[Scripts that build animated scenes]
========

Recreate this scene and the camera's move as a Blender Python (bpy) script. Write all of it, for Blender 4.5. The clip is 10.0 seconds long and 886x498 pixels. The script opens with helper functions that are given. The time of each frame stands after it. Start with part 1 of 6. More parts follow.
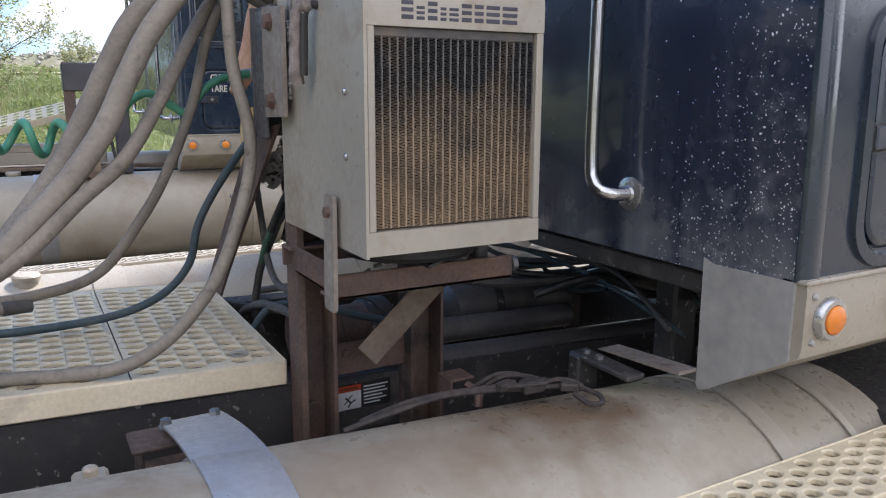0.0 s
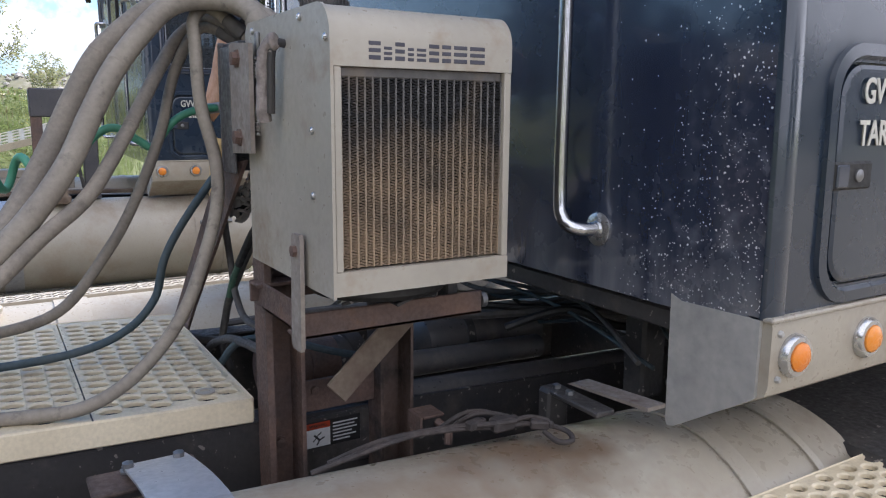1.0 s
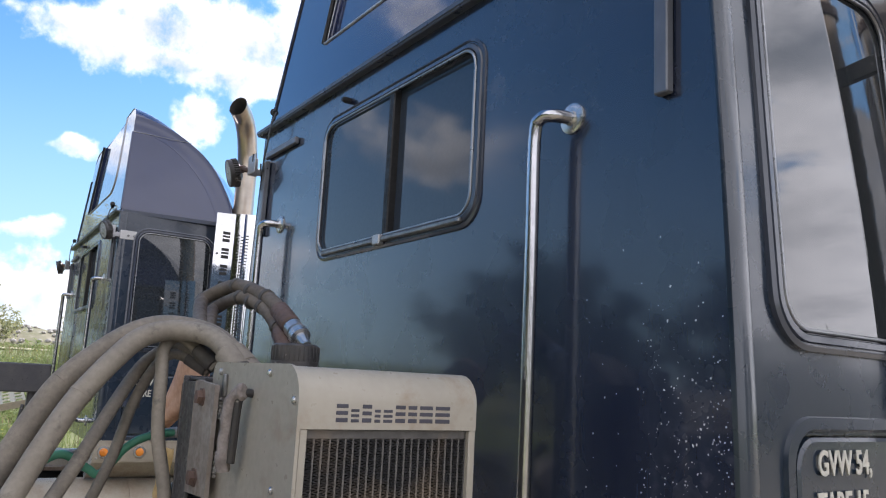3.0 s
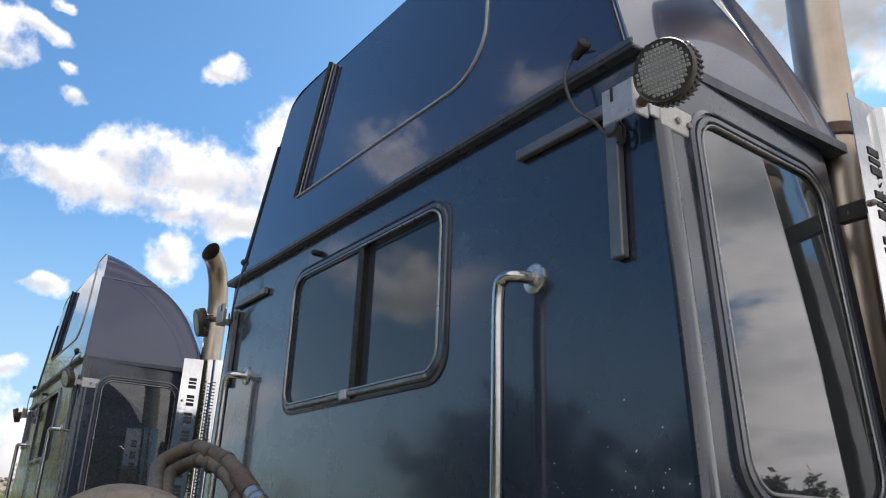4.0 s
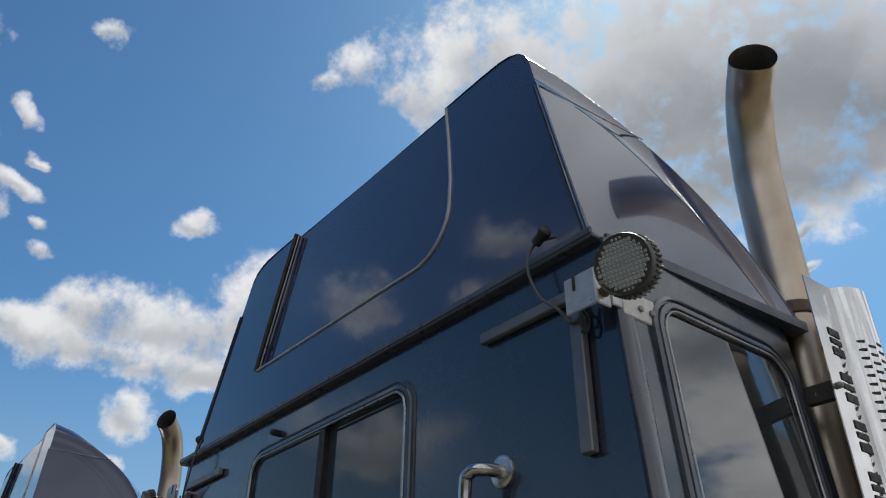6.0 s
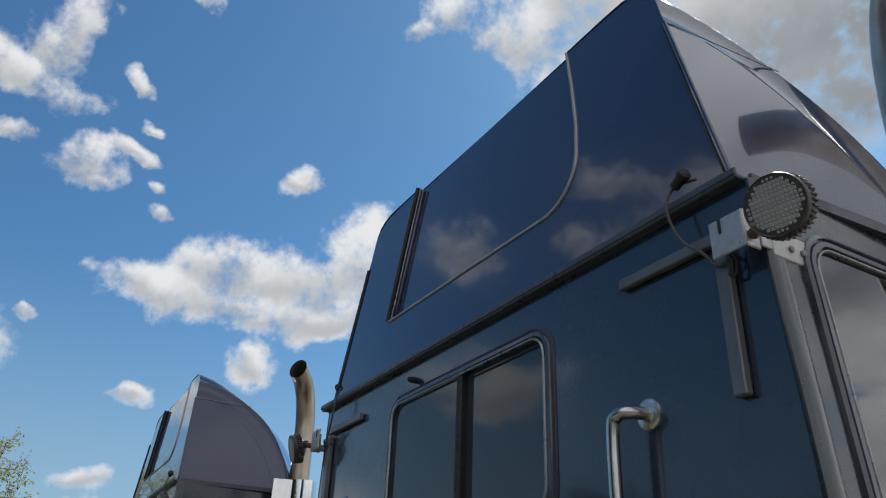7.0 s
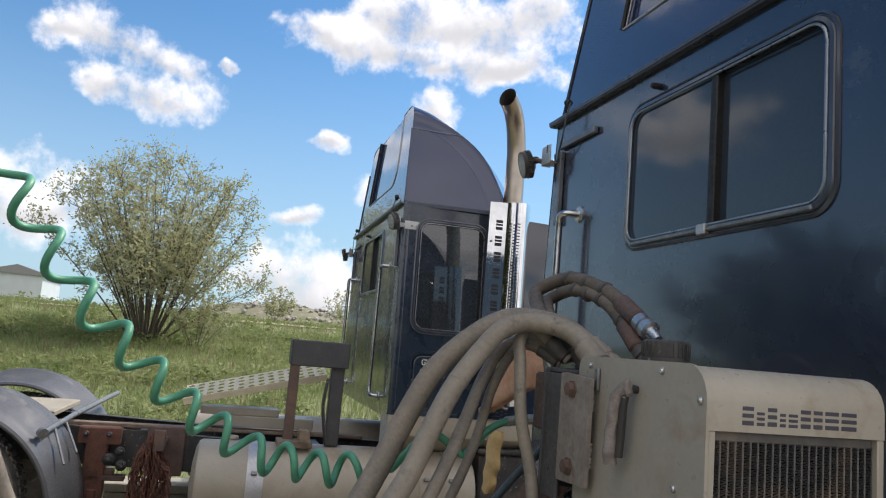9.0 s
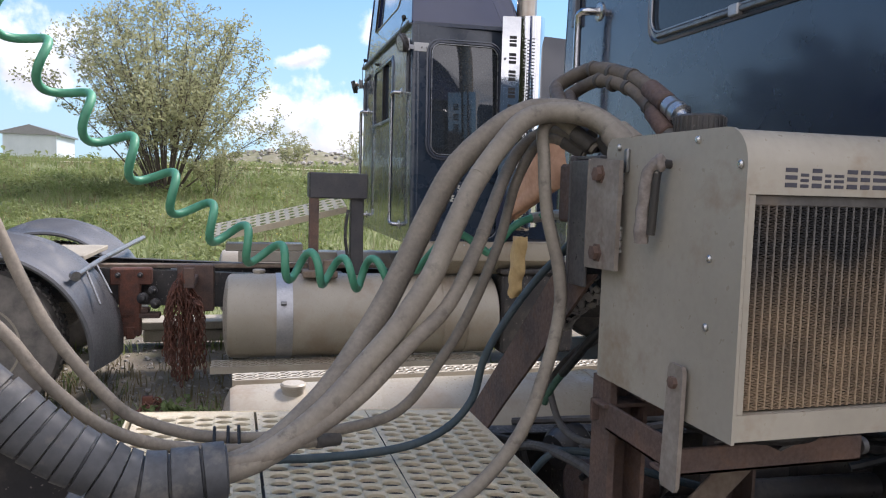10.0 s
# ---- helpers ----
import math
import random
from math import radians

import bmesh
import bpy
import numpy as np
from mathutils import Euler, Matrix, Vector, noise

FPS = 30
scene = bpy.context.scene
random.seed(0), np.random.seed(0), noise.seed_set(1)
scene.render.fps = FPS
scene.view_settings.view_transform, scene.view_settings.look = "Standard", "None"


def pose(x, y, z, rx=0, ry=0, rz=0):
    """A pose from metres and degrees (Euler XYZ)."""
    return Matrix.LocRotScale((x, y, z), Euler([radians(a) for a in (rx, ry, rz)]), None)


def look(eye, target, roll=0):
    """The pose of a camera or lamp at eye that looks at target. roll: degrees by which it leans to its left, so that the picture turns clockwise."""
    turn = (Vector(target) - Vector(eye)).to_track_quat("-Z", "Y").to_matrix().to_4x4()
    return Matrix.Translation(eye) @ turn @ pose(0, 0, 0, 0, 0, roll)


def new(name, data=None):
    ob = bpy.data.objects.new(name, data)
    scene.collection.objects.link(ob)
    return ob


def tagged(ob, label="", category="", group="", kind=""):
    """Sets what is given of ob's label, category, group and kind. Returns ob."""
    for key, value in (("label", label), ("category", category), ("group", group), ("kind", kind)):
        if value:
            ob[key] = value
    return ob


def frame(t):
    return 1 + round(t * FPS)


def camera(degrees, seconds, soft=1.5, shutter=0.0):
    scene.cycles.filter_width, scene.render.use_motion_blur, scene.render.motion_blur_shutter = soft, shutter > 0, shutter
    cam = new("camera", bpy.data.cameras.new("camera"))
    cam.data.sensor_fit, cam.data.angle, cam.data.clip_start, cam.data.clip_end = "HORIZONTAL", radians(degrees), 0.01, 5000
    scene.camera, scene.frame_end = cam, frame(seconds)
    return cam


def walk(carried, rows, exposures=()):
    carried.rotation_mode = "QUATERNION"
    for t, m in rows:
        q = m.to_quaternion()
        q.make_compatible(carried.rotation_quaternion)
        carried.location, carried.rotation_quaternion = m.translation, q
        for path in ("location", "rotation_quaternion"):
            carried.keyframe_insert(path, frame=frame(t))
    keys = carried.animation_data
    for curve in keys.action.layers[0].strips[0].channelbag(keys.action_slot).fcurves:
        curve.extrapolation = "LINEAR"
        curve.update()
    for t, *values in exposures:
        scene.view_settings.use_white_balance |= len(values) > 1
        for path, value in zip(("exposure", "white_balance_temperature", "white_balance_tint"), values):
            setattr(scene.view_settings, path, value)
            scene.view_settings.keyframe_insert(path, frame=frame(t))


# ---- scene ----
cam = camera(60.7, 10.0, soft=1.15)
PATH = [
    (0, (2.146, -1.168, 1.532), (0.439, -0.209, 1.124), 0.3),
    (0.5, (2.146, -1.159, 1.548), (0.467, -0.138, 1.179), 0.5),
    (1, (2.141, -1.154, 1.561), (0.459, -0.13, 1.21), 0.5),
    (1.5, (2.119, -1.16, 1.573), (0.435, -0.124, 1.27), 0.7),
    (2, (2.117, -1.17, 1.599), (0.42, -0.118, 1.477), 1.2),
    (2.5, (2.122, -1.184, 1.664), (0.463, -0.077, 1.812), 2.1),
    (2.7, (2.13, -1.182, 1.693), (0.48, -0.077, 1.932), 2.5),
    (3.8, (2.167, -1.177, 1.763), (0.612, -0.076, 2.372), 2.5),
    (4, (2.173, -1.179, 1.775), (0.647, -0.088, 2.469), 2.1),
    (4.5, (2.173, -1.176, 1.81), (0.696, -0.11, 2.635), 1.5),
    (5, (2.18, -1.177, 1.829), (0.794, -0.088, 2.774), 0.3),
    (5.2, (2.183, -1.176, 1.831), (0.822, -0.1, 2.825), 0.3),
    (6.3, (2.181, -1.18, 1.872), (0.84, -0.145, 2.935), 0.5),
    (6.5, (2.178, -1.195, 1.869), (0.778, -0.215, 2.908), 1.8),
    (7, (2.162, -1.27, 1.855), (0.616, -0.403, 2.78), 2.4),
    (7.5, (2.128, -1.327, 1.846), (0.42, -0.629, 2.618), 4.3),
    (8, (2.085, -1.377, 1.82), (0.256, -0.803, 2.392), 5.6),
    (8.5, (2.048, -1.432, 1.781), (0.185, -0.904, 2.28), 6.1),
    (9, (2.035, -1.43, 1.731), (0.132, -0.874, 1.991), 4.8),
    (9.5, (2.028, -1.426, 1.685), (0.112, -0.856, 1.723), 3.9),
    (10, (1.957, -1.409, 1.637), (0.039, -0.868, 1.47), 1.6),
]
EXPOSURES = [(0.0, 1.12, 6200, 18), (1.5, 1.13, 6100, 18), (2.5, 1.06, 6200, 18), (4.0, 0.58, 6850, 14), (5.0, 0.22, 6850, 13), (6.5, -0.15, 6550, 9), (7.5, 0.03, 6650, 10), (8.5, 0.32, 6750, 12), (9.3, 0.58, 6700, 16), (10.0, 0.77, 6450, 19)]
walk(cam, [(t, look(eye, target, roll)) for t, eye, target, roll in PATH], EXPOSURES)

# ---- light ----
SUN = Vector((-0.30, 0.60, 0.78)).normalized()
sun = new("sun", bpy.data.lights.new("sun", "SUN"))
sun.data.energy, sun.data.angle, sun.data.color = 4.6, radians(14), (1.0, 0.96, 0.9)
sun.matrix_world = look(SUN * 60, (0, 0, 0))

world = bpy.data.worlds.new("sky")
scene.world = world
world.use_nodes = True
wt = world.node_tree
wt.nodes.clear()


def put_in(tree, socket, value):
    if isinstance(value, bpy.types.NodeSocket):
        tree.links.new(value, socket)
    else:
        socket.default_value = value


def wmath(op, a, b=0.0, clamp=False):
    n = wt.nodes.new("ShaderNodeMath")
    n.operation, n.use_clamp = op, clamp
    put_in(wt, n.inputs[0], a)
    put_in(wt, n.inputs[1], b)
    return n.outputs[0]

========

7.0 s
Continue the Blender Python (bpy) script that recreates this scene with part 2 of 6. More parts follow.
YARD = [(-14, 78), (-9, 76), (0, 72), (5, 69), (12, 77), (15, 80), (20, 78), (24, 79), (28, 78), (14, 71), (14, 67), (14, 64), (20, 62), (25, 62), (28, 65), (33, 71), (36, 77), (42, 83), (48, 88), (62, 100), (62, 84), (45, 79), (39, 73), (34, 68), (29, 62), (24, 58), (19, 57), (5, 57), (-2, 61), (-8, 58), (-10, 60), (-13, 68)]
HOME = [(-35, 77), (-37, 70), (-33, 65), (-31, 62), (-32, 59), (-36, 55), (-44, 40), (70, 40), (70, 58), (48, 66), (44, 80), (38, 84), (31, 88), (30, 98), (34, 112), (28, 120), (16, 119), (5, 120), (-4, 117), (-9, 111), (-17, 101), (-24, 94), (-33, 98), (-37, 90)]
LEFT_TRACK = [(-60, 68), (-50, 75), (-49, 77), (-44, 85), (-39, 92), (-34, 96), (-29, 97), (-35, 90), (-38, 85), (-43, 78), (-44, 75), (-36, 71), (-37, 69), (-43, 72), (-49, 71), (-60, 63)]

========

Of the lines in the material, how many include "part"? Respond with the number alone.

2